WORK REQUIRED:
Repeat, exactly and in full, the lines of the listing below, but without any pictures.

SUPPLIED DATA:
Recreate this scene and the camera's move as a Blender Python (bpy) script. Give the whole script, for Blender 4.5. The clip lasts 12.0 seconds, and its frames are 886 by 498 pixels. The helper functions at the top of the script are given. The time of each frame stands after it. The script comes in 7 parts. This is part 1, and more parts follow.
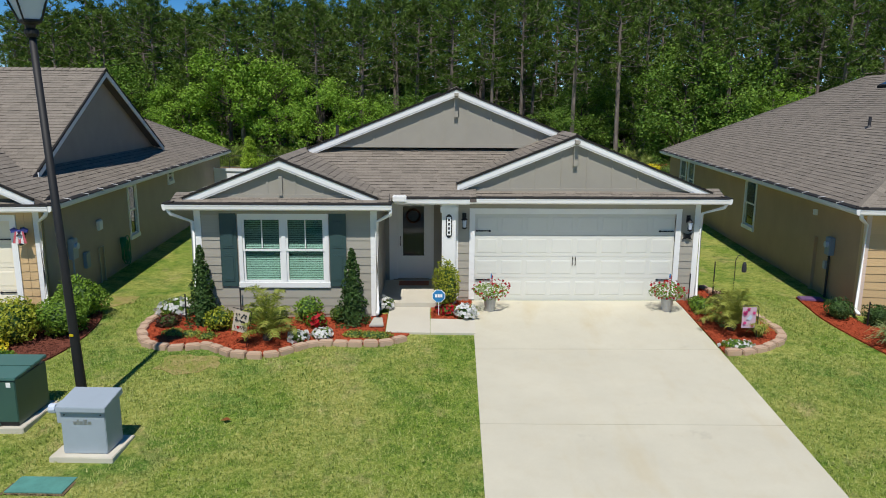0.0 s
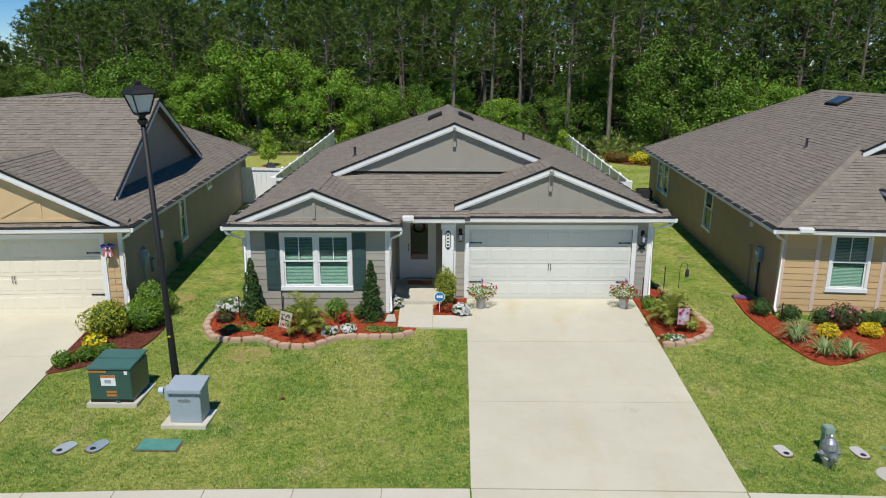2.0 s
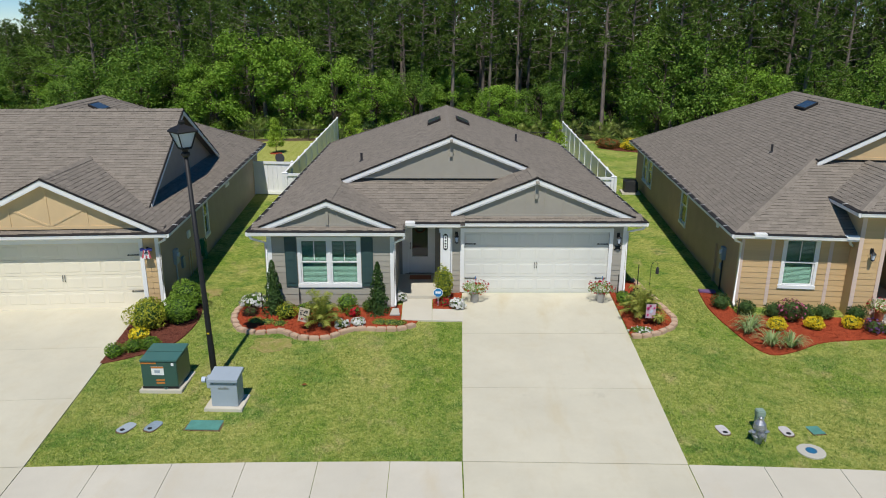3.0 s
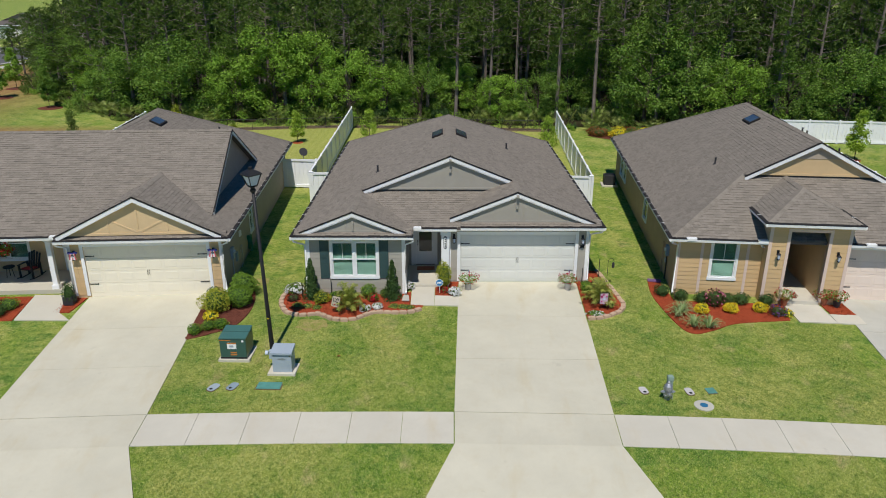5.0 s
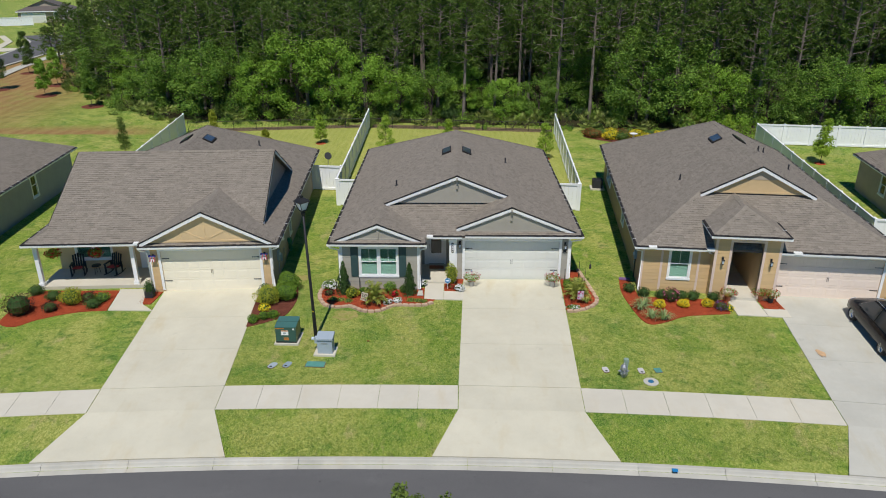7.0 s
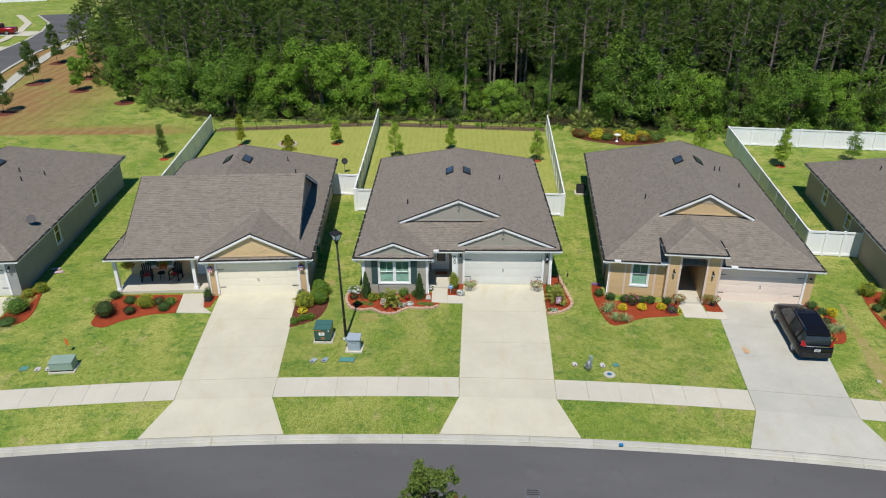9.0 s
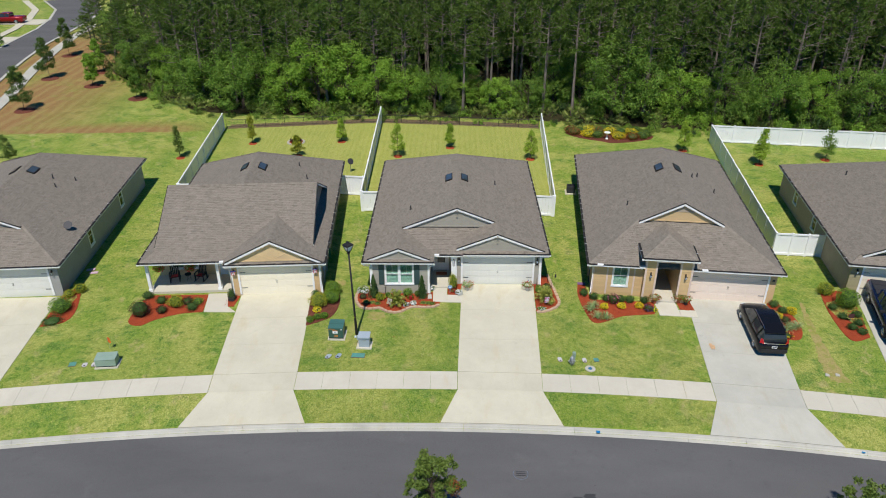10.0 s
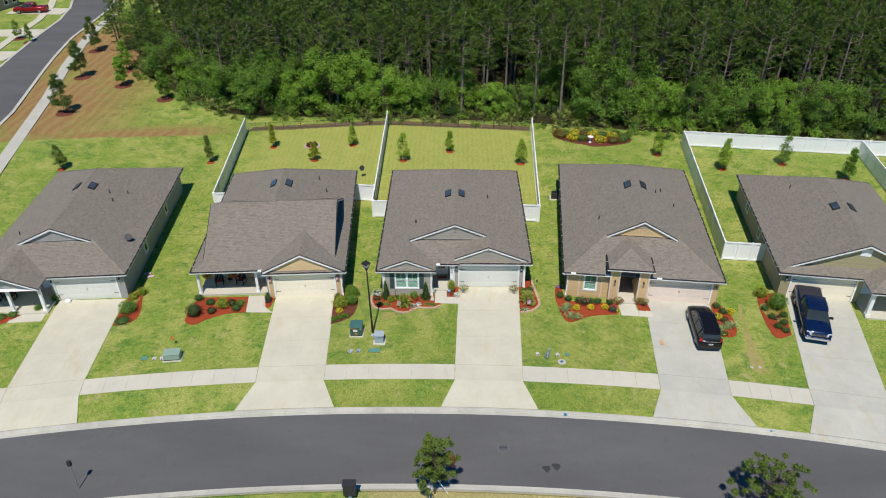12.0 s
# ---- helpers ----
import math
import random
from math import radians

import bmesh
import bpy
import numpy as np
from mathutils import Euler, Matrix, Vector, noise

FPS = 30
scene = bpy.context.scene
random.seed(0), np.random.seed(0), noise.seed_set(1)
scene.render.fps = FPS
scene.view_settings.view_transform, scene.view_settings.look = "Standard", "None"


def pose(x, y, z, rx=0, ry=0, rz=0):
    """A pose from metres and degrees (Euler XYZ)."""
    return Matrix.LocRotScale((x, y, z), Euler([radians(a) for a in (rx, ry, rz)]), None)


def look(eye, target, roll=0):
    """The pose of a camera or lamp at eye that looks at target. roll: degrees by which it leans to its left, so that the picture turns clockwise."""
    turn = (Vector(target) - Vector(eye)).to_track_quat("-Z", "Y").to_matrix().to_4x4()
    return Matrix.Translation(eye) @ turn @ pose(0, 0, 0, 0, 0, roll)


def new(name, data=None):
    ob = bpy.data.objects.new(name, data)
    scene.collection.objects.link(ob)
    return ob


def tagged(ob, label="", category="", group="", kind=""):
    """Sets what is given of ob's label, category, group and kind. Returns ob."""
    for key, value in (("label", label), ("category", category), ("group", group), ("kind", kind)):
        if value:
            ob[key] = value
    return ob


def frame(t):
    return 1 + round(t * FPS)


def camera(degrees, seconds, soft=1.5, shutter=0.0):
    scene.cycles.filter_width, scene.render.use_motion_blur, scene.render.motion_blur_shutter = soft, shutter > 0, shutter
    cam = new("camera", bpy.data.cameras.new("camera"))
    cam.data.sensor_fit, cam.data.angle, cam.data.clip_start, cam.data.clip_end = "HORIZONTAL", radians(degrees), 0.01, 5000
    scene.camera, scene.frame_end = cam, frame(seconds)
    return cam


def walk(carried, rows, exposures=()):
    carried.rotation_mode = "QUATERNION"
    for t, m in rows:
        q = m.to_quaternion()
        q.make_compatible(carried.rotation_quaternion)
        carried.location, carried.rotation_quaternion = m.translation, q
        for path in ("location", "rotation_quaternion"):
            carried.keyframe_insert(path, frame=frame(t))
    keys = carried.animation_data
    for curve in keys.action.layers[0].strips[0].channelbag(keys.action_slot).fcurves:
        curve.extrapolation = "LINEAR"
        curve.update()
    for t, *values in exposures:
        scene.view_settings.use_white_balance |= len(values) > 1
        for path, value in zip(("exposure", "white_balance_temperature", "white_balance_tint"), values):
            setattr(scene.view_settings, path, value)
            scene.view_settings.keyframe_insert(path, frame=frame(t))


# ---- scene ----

ANSWER FOR THIS EXERCISE:
Recreate this scene and the camera's move as a Blender Python (bpy) script. Give the whole script, for Blender 4.5. The clip lasts 12.0 seconds, and its frames are 886 by 498 pixels. The helper functions at the top of the script are given. The time of each frame stands after it. The script comes in 7 parts. This is part 1, and more parts follow.
0.0 s
2.0 s
3.0 s
5.0 s
7.0 s
9.0 s
10.0 s
12.0 s
# ---- helpers ----
import math
import random
from math import radians

import bmesh
import bpy
import numpy as np
from mathutils import Euler, Matrix, Vector, noise

FPS = 30
scene = bpy.context.scene
random.seed(0), np.random.seed(0), noise.seed_set(1)
scene.render.fps = FPS
scene.view_settings.view_transform, scene.view_settings.look = "Standard", "None"


def pose(x, y, z, rx=0, ry=0, rz=0):
    """A pose from metres and degrees (Euler XYZ)."""
    return Matrix.LocRotScale((x, y, z), Euler([radians(a) for a in (rx, ry, rz)]), None)


def look(eye, target, roll=0):
    """The pose of a camera or lamp at eye that looks at target. roll: degrees by which it leans to its left, so that the picture turns clockwise."""
    turn = (Vector(target) - Vector(eye)).to_track_quat("-Z", "Y").to_matrix().to_4x4()
    return Matrix.Translation(eye) @ turn @ pose(0, 0, 0, 0, 0, roll)


def new(name, data=None):
    ob = bpy.data.objects.new(name, data)
    scene.collection.objects.link(ob)
    return ob


def tagged(ob, label="", category="", group="", kind=""):
    """Sets what is given of ob's label, category, group and kind. Returns ob."""
    for key, value in (("label", label), ("category", category), ("group", group), ("kind", kind)):
        if value:
            ob[key] = value
    return ob


def frame(t):
    return 1 + round(t * FPS)


def camera(degrees, seconds, soft=1.5, shutter=0.0):
    scene.cycles.filter_width, scene.render.use_motion_blur, scene.render.motion_blur_shutter = soft, shutter > 0, shutter
    cam = new("camera", bpy.data.cameras.new("camera"))
    cam.data.sensor_fit, cam.data.angle, cam.data.clip_start, cam.data.clip_end = "HORIZONTAL", radians(degrees), 0.01, 5000
    scene.camera, scene.frame_end = cam, frame(seconds)
    return cam


def walk(carried, rows, exposures=()):
    carried.rotation_mode = "QUATERNION"
    for t, m in rows:
        q = m.to_quaternion()
        q.make_compatible(carried.rotation_quaternion)
        carried.location, carried.rotation_quaternion = m.translation, q
        for path in ("location", "rotation_quaternion"):
            carried.keyframe_insert(path, frame=frame(t))
    keys = carried.animation_data
    for curve in keys.action.layers[0].strips[0].channelbag(keys.action_slot).fcurves:
        curve.extrapolation = "LINEAR"
        curve.update()
    for t, *values in exposures:
        scene.view_settings.use_white_balance |= len(values) > 1
        for path, value in zip(("exposure", "white_balance_temperature", "white_balance_tint"), values):
            setattr(scene.view_settings, path, value)
            scene.view_settings.keyframe_insert(path, frame=frame(t))


# ---- scene ----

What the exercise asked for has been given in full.